**PROVIDED MATERIAL:**

╭──

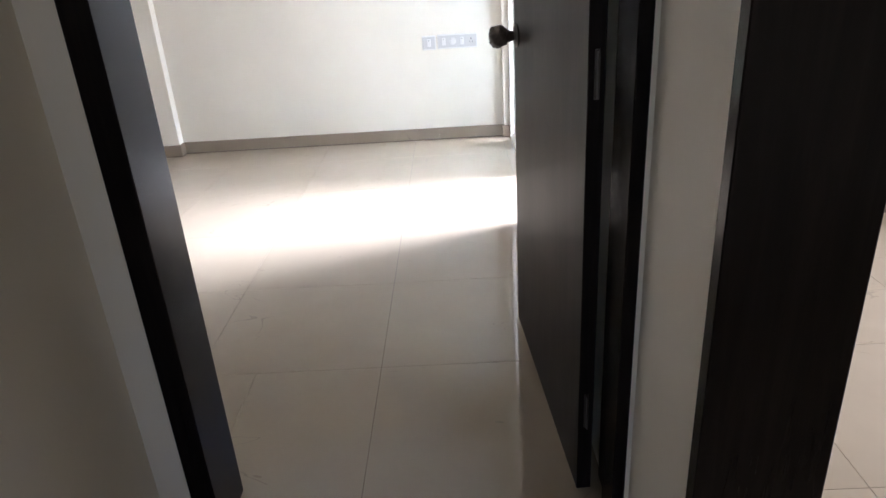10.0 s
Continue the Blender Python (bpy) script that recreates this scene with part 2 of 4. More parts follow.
def marble_mat(name, tones, vein_light, vein_dark, rough=0.22, scale=1.0, vary=False, blotch=None):
    """A printed marble tile: nearly the same print on each tile, in the tile's own coordinates."""
    m = Nodes(name, tones[1], rough)
    v = m.coords("Object")

    def shifted(vec, amount):
        add = m.node("ShaderNodeVectorMath")
        add.operation = "ADD"
        cb = m.node("ShaderNodeCombineXYZ")
        for i in range(3):
            if isinstance(amount, float):
                cb.inputs[i].default_value = amount
            else:
                m.link(amount, cb.inputs[i])
        m.link(vec, add.inputs[0])
        m.link(cb.outputs[0], add.inputs[1])
        return add.outputs[0]
    seed = shifted(v, m.math("MULTIPLY", m.math("FLOOR", m.math("MULTIPLY", m.random(), 2.99)), 5.3)) if vary else v
    cloud = m.noise(seed, 7.5 * scale, 6, 0.60, 0.7)
    cloud2 = m.noise(seed, 30 * scale, 6, 0.64, 0.6)
    col = m.ramp(cloud, [(0.38, tones[0]), (0.5, tones[1]), (0.61, tones[2])])
    col = m.mix(0.30, col, m.ramp(cloud2, [(0.34, tones[0]), (0.66, tones[2])]))
    if blotch:
        col = m.mix(m.ramp(m.noise(seed, 9 * scale, 4, 0.55, 0.6), [(0.50, (0, 0, 0)), (0.66, (0.75, 0.75, 0.75))]), col, blotch)
    if vary:
        wob = m.node("ShaderNodeTexNoise", Scale=9.0, Detail=6.0, Roughness=0.66)
        m.link(seed, wob.inputs["Vector"])
        off = m.node("ShaderNodeVectorMath")
        off.operation = "MULTIPLY_ADD"
        off.inputs[1].default_value = (0.055, 0.055, 0.055)
        off.inputs[2].default_value = (-0.0275, -0.0275, -0.0275)
        m.link(wob.outputs["Color"], off.inputs[0])
        sm = m.node("ShaderNodeVectorMath")
        sm.operation = "ADD"
        m.link(v, sm.inputs[0])
        m.link(off.outputs[0], sm.inputs[1])
        broken = m.ramp(m.noise(seed, 48, 3, 0.6), [(0.36, (0.1, 0.1, 0.1)), (0.54, (1, 1, 1))])
        for cu, cv, tilt, half, wide, power, dark in STREAKS:
            c, s = math.cos(radians(tilt)), math.sin(radians(tilt))

            def along(vec):
                d = m.node("ShaderNodeVectorMath")
                d.operation = "DOT_PRODUCT"
                d.inputs[1].default_value = vec
                m.link(sm.outputs[0], d.inputs[0])
                return m.math("ABSOLUTE", m.math("SUBTRACT", d.outputs["Value"], cu * vec[0] + cv * vec[2]))
            across = m.math("MAXIMUM", m.math("SUBTRACT", 1.0, m.math("DIVIDE", along((-s, 0, c)), wide)), 0.0)
            end = m.math("MINIMUM", m.math("MAXIMUM", m.math("DIVIDE", m.math("SUBTRACT", half, along((c, 0, s))), half * 0.5), 0.0), 1.0)
            fac = m.math("MULTIPLY", m.math("MULTIPLY", across, end), power if dark else power * 0.55)
            fac = m.math("MULTIPLY", fac, broken)
            col = m.mix(fac, col, vein_dark if dark else vein_light)
    web = m.math("ABSOLUTE", m.math("SUBTRACT", m.noise(shifted(seed, 3.7), 17 * scale, 4, 0.6, 0.8), 0.5))
    web = m.math("MAXIMUM", m.math("SUBTRACT", 1.0, m.math("DIVIDE", web, 0.012)), 0.0)
    col = m.mix(m.math("MULTIPLY", web, 0.14), col, vein_light)
    m.color(m.mix(m.math("MULTIPLY", m.random(), 0.04), col, tones[0]))
    m.bump(cloud2, 0.05, 0.001)
    return m.mat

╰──

**SHORT PROBLEM:** Transcribe the material exactly, and leave out whatever pictures it holds.

**TASK RESPONSE:**
10.0 s
Continue the Blender Python (bpy) script that recreates this scene with part 2 of 4. More parts follow.
def marble_mat(name, tones, vein_light, vein_dark, rough=0.22, scale=1.0, vary=False, blotch=None):
    """A printed marble tile: nearly the same print on each tile, in the tile's own coordinates."""
    m = Nodes(name, tones[1], rough)
    v = m.coords("Object")

    def shifted(vec, amount):
        add = m.node("ShaderNodeVectorMath")
        add.operation = "ADD"
        cb = m.node("ShaderNodeCombineXYZ")
        for i in range(3):
            if isinstance(amount, float):
                cb.inputs[i].default_value = amount
            else:
                m.link(amount, cb.inputs[i])
        m.link(vec, add.inputs[0])
        m.link(cb.outputs[0], add.inputs[1])
        return add.outputs[0]
    seed = shifted(v, m.math("MULTIPLY", m.math("FLOOR", m.math("MULTIPLY", m.random(), 2.99)), 5.3)) if vary else v
    cloud = m.noise(seed, 7.5 * scale, 6, 0.60, 0.7)
    cloud2 = m.noise(seed, 30 * scale, 6, 0.64, 0.6)
    col = m.ramp(cloud, [(0.38, tones[0]), (0.5, tones[1]), (0.61, tones[2])])
    col = m.mix(0.30, col, m.ramp(cloud2, [(0.34, tones[0]), (0.66, tones[2])]))
    if blotch:
        col = m.mix(m.ramp(m.noise(seed, 9 * scale, 4, 0.55, 0.6), [(0.50, (0, 0, 0)), (0.66, (0.75, 0.75, 0.75))]), col, blotch)
    if vary:
        wob = m.node("ShaderNodeTexNoise", Scale=9.0, Detail=6.0, Roughness=0.66)
        m.link(seed, wob.inputs["Vector"])
        off = m.node("ShaderNodeVectorMath")
        off.operation = "MULTIPLY_ADD"
        off.inputs[1].default_value = (0.055, 0.055, 0.055)
        off.inputs[2].default_value = (-0.0275, -0.0275, -0.0275)
        m.link(wob.outputs["Color"], off.inputs[0])
        sm = m.node("ShaderNodeVectorMath")
        sm.operation = "ADD"
        m.link(v, sm.inputs[0])
        m.link(off.outputs[0], sm.inputs[1])
        broken = m.ramp(m.noise(seed, 48, 3, 0.6), [(0.36, (0.1, 0.1, 0.1)), (0.54, (1, 1, 1))])
        for cu, cv, tilt, half, wide, power, dark in STREAKS:
            c, s = math.cos(radians(tilt)), math.sin(radians(tilt))

            def along(vec):
                d = m.node("ShaderNodeVectorMath")
                d.operation = "DOT_PRODUCT"
                d.inputs[1].default_value = vec
                m.link(sm.outputs[0], d.inputs[0])
                return m.math("ABSOLUTE", m.math("SUBTRACT", d.outputs["Value"], cu * vec[0] + cv * vec[2]))
            across = m.math("MAXIMUM", m.math("SUBTRACT", 1.0, m.math("DIVIDE", along((-s, 0, c)), wide)), 0.0)
            end = m.math("MINIMUM", m.math("MAXIMUM", m.math("DIVIDE", m.math("SUBTRACT", half, along((c, 0, s))), half * 0.5), 0.0), 1.0)
            fac = m.math("MULTIPLY", m.math("MULTIPLY", across, end), power if dark else power * 0.55)
            fac = m.math("MULTIPLY", fac, broken)
            col = m.mix(fac, col, vein_dark if dark else vein_light)
    web = m.math("ABSOLUTE", m.math("SUBTRACT", m.noise(shifted(seed, 3.7), 17 * scale, 4, 0.6, 0.8), 0.5))
    web = m.math("MAXIMUM", m.math("SUBTRACT", 1.0, m.math("DIVIDE", web, 0.012)), 0.0)
    col = m.mix(m.math("MULTIPLY", web, 0.14), col, vein_light)
    m.color(m.mix(m.math("MULTIPLY", m.random(), 0.04), col, tones[0]))
    m.bump(cloud2, 0.05, 0.001)
    return m.mat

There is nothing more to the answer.